Markakis' comments were well-received by several other prominent Orioles. The 26-year-old is respected by his teammates for the way he goes about his business, and several have privately urged him in the past to take more of a vocal leadership role with the club. Markakis, however, has always kept mostly to himself, saying very little, especially to the media.
Several Orioles agreed that he was making a valid point in his critique of the team's offensive approach.
"I think a lot of times, we don't go up there as a whole with plans," said infielder Ty Wigginton, who leads the team with 13 homers and 38 RBIs. "You have to go up there with an approach for every single pitcher.
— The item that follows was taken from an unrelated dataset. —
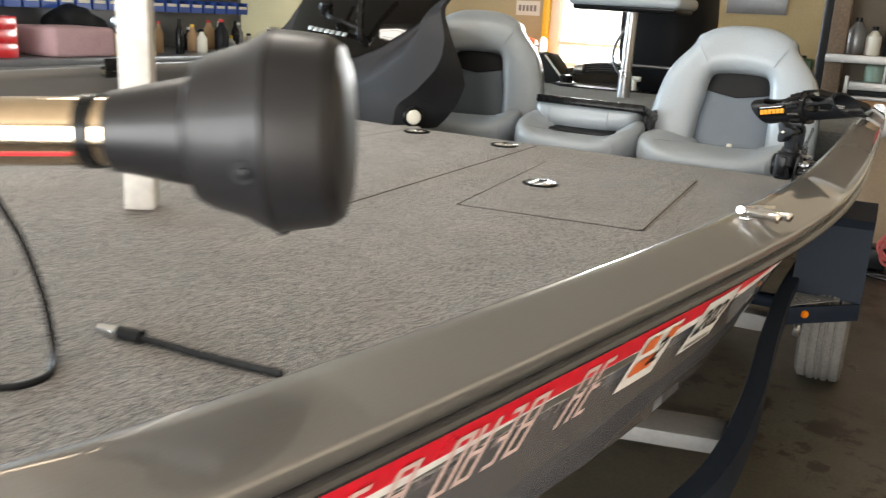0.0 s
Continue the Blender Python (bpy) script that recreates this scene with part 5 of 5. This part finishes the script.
for nm, mat_, pts in (("green", GREEN_HOSE, [(1.779, 1.100, 0.838), (1.752, 1.100, 0.788), (1.722, 1.100, 0.706), (1.701, 1.100, 0.627), (1.678, 1.100, 0.518), (1.686, 1.100, 0.421), (1.722, 1.100, 0.343), (1.777, 1.100, 0.292), (1.840, 1.100, 0.279), (1.882, 1.100, 0.284)]), ("green", GREEN_HOSE, [(1.754, 1.140, 0.788), (1.726, 1.140, 0.721), (1.720, 1.140, 0.678), (1.743, 1.140, 0.620), (1.780, 1.140, 0.589), (1.766, 1.140, 0.556), (1.708, 1.140, 0.475), (1.677, 1.140, 0.388), (1.677, 1.140, 0.345)]), ("red", PINK_HOSE, [(1.746, 1.120, 0.796), (1.709, 1.120, 0.749), (1.702, 1.120, 0.692), (1.721, 1.120, 0.634), (1.761, 1.120, 0.589), (1.800, 1.120, 0.586)]), ("red", PINK_HOSE, [(1.807, 1.150, 0.665), (1.767, 1.150, 0.549), (1.711, 1.150, 0.454), (1.682, 1.150, 0.381), (1.680, 1.150, 0.330)])):
    hs = thing("gas_hose", (0, 0, 0), "pale " + nm + " rubber gas hose looped over the cart", "hose", "gas hoses")
    part("hose", tube(smooth_line(pts, 8), 0.0065, 10), mat_, hs)
part("hose_clip", tube([(1.775, 1.120, 0.542), (1.791, 1.120, 0.541)], 0.007, 8), BRASS, cart)
part("chain", tube(smooth_line([(1.60, 1.235, 0.11), (1.62, 1.225, 0.085), (1.645, 1.225, 0.075), (1.67, 1.225, 0.08), (1.70, 1.225, 0.06)], 5), 0.006, 6), GALV, cart)

# ---- bench under the window ----
bench = thing("back_workbench", (0, 0, 0), "wooden workbench along the back wall", "workbench")
part("top", box((-3.4, 4.35, 0.915), (0.70, 4.995, 0.955), 0.004), WOOD, bench)
for x in (-3.35, -1.4, 0.6):
    part("leg", box((x - 0.045, 4.40, 0), (x + 0.045, 4.49, 0.914), 0.004), WOOD, bench)
part("shelf", box((-3.4, 4.4, 0.28), (0.70, 4.98, 0.30), 0.002), WOOD, bench)
gr = thing("bench_grinder", (-1.66, 4.62, 0.956), "orange-red bench grinder with two white wheels", "grinder")
part("base", prism([(-0.07, -0.07), (0.07, -0.07), (0.055, 0.07), (-0.055, 0.07)], 0, 0.10, 0.004), PLASTIC_MATT, gr)
part("motor_body", lathe([(0.0, -0.115), (0.045, -0.11), (0.062, -0.07), (0.066, 0), (0.062, 0.07), (0.045, 0.11), (0.0, 0.115)], 28, pose(0, 0, 0.165, 0, 90, 0)), ORANGE_RED, gr, "orange-red motor body")
part("name_plate", box((-0.045, -0.071, 0.165), (0.045, -0.062, 0.205), 0.002), BLUE_PAINT, gr)
part("switch", box((-0.018, -0.077, 0.035), (0.018, -0.068, 0.06), 0.002), RED_PLASTIC, gr)
for s_ in (-1, 1):
    part("buff_wheel", lathe([(0.0, -0.012), (0.07, -0.010), (0.076, 0.0), (0.07, 0.010), (0.0, 0.012)], 32, pose(s_ * 0.17, 0, 0.165, 0, 90, 0)), WHITE_PLASTIC, gr, "white buffing wheel")
    part("arbor", tube([(s_ * 0.1, 0, 0.165), (s_ * 0.20, 0, 0.165)], 0.012, 12), STEEL, gr)
bin_ = thing("storage_tote", (-2.12, 4.58, 0.956), "grey storage tote with a red lid", "tote")
part("tub", box((-0.2, -0.15, 0.0), (0.2, 0.15, 0.10), 0.02, 3), STONE_GREY, bin_)
part("lid", box((-0.22, -0.17, 0.10), (0.22, 0.17, 0.135), 0.012, 3), RED_PLASTIC, bin_, "red lid")
cloth_ = thing("folded_cloth", (-2.15, 4.58, 1.092), "crumpled pale cloth on a red tote lid", "cloth")
bm = bmesh.new()
bmesh.ops.create_icosphere(bm, subdivisions=4, radius=0.15)
for v in bm.verts:
    v.co *= 1 + 0.4 * noise.noise(v.co * 11)
    v.co.z = max(v.co.z * 0.7 + 0.03, 0.0)
part("folds", bm, material("pale_cloth", (0.4, 0.4, 0.4), 0.95, 0, (0.2, 0.2, 0.2), 0.7, 14, bump=0.4), cloth_)
yp = thing("yellow_level", (-1.61, 4.96, 0.956), "yellow spirit level standing against the wall", "level")
part("bar", box((-0.03, -0.02, 0), (0.03, 0.02, 1.2), 0.003), YELLOW, yp)
sign = thing("paper_notice", (-1.80, 4.996, 1.42), "paper notice with grey print pinned to the wall", "notice")
part("sheet", box((-0.11, -0.003, -0.06), (0.11, 0, 0.06)), PAPER, sign)
for i in range(5):
    part("print_bar", box((-0.085 + 0.035 * i, -0.0045, -0.025), (-0.062 + 0.035 * i, -0.0031, 0.025)), INK, sign)
plaque = thing("grey_wall_board", (0.08, 4.996, 1.52), "blank grey board fixed to the wall", "board")
part("sheet", box((-0.22, -0.012, -0.07), (0.22, 0, 0.14), 0.003), STONE_GREY, plaque)
for i, (x, w, h, mat_, nm, lb) in enumerate(((-2.75, 0.16, 0.22, RED_PLASTIC, "fuel_can", "red plastic fuel can on the bench"), (-0.55, 0.10, 0.16, GLASSY, "plastic_jug", "cloudy plastic jug on the bench"), (0.2, 0.12, 0.18, VINYL_DARK, "tool_case", "black tool case on the bench"), (0.5, 0.08, 0.2, DARK_GREEN, "spray_can", "green spray can on the bench"))):
    t_ = thing(nm, (x, 4.6, 0.956), lb, nm.replace("_", " "))
    part("body", box((-w, -0.09, 0), (w, 0.09, h), 0.02, 3), mat_, t_)
    part("cap", lathe([(0.025, h), (0.025, h + 0.02), (0, h + 0.022)], 14), PLASTIC, t_)

# ---- side bench with bins ----
sb = thing("side_workbench", (0, 0, 0), "grey metal workbench crowded with tools", "workbench")
part("top", box((-4.6, 0.6, 0.905), (-3.55, 4.2, 0.945), 0.004), STONE_GREY, sb)
part("apron", box((-3.565, 0.6, 0.80), (-3.552, 4.2, 0.904), 0.002), STONE_GREY, sb)
for y in (0.65, 2.3, 4.1):
    part("leg", box((-3.65, y, 0), (-3.58, y + 0.07, 0.80), 0.004), STONE_GREY, sb)
part("warning_label", box((-3.551, 2.72, 0.845), (-3.549, 2.95, 0.885)), YELLOW, sb)
binrack = thing("bin_rack", (0, 0, 0), "louvred rack filled with blue parts bins", "parts rack")
part("back_board", box((-4.45, 1.0, 0.946), (-4.42, 4.3, 1.95), 0.002), STONE_GREY, binrack)
for s_y in (1.0, 4.27):
    part("side_post", box((-4.5, s_y, 0.946), (-4.40, s_y + 0.03, 1.95), 0.002), STONE_GREY, binrack)
bm0 = box((-0.16, -0.062, 0), (0.0, 0.062, 0.012))
for lo, hi in (((-0.16, -0.062, 0.012), (-0.15, 0.062, 0.105)), ((-0.16, -0.062, 0.012), (0.0, -0.057, 0.10)), ((-0.16, 0.057, 0.012), (0.0, 0.062, 0.10)), ((-0.006, -0.057, 0.012), (0.0, 0.057, 0.07))):
    box(lo, hi, bm=bm0)
first = None
for r in range(5):
    for c_ in range(22):
        at_ = Matrix.Translation((-4.26, 1.12 + 0.145 * c_, 1.24 + 0.135 * r))
        if first is None:
            first = thing("parts_bin", at_, "blue plastic parts bin with a white label", "parts bin", "parts bins")
            part("bin", bm0, BLUE_BIN, first)
            part("card_label", box((0.0005, -0.05, 0.045), (0.002, 0.05, 0.068)), PAPER, first, "white label strip")
        else:
            copy_thing(first, at_)
tb = thing("tool_chest", (-3.95, 1.12, 0.946), "red steel tool chest on the side bench", "tool chest")
part("case", box((-0.28, -0.32, 0), (0.28, 0.32, 0.25), 0.01, 2), RED_PAINT, tb)
for i in range(3):
    part("drawer", box((0.281, -0.30, 0.015 + 0.078 * i), (0.292, 0.30, 0.085 + 0.078 * i), 0.003), RED_PAINT, tb)
part("badge", lathe([(0.03, 0), (0.03, 0.003), (0, 0.0035)], 20, pose(0.293, 0.08, 0.13, 0, 90, 0)), WHITE_PLASTIC, tb)
cb = thing("mauve_box", (-3.85, 1.93, 0.946), "box draped with faded mauve cloth", "box")
part("cloth", box((-0.2, -0.28, 0), (0.24, 0.20, 0.19), 0.03, 4), MAUVE, cb, "", True, 60)
part("carton", box((-0.18, 0.21, 0), (0.2, 0.36, 0.15), 0.006), CARDBOARD, cb)
random.seed(11)
kinds = (("oil_bottle", "oil bottle", VINYL_DARK), ("spray_can", "spray can", STONE_GREY), ("paint_can", "paint can", STEEL), ("plastic_bottle", "plastic bottle", WHITE_PLASTIC), ("glue_tub", "glue tub", CARDBOARD), ("oil_bottle", "oil bottle", PLASTIC))
for i in range(24):
    nm, cat, mat_ = kinds[i % 6]
    y = 2.45 + 0.075 * i
    r, h = random.uniform(0.03, 0.055), random.uniform(0.10, 0.24)
    o_ = thing(nm, (-3.95 + random.uniform(-0.25, 0.25), y, 0.946), cat + " standing among clutter on the side bench", cat, "bench clutter")
    part("body", lathe([(r * 0.92, 0), (r, 0.006), (r, h * 0.7), (r * 0.55, h * 0.85), (r * 0.35, h), (0, h)], 16), mat_, o_)
    part("cap", lathe([(r * 0.4, h), (r * 0.4, h + 0.02), (0, h + 0.021)], 12), (RED_PLASTIC, PLASTIC, YELLOW, WHITE_PLASTIC)[i % 4], o_)
ch = thing("black_jacket", (-4.15, 2.25, 0.946), "dark padded jacket heaped on the side bench", "jacket")
bm = bmesh.new()
bmesh.ops.create_icosphere(bm, subdivisions=4, radius=0.2)
for v in bm.verts:
    v.co *= 1 + 0.3 * noise.noise(v.co * 7)
    v.co.z = max(v.co.z * 0.9 + 0.14, 0.0)
part("cloth", bm, VINYL_DARK, ch)
vise = thing("bench_vise", (-3.72, 2.42, 0.946), "silver bench vise on a wooden pad", "vise")
part("pad", box((-0.09, -0.09, 0), (0.09, 0.09, 0.03), 0.004), WOOD, vise)
part("body", box((-0.06, -0.05, 0.03), (0.07, 0.05, 0.11), 0.015, 3), STEEL, vise)
part("drum", lathe([(0.05, -0.07), (0.055, -0.06), (0.055, 0.06), (0.05, 0.07)], 20, pose(0, 0, 0.16, 90, 0, 0)), STEEL, vise)
part("jaw", box((-0.05, -0.06, 0.12), (0.05, 0.06, 0.22), 0.01, 2), STONE_GREY, vise)

# the boat sits a touch heeled on its bunks, port side down, with all that it carries
HEEL = Matrix.Translation((0.9, 0, 0.97)) @ Matrix.Rotation(radians(0.7), 4, "Y") @ Matrix.Translation((-0.9, 0, -0.97))
ABOARD = ("bass_boat", "mooring_cleat", "stern_cover", "cockpit_chair", "folded_centre_seat", "pedestal_seat", "rod_holder", "white_post", "motor_well_cover", "rigging_well", "steering_cable_loop", "tie_off_fitting", "kill_switch", "outboard_motor")
bpy.context.view_layer.update()
for ob in [o for o in scene.objects if o.parent is None and o.name.split(".")[0] in ABOARD]:
    ob.matrix_world = HEEL @ ob.matrix_world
You're not always going to execute it, but when you're going good, that's what you're doing."
Interim manager Juan Samuel said that he had no problem with Markakis' comments.
"When you see something for a long period of time and it's not working, you always know things you have to change," Samuel said. "You have to do something. The game is about adjustments, and we have to make them. That's the whole basis of this game."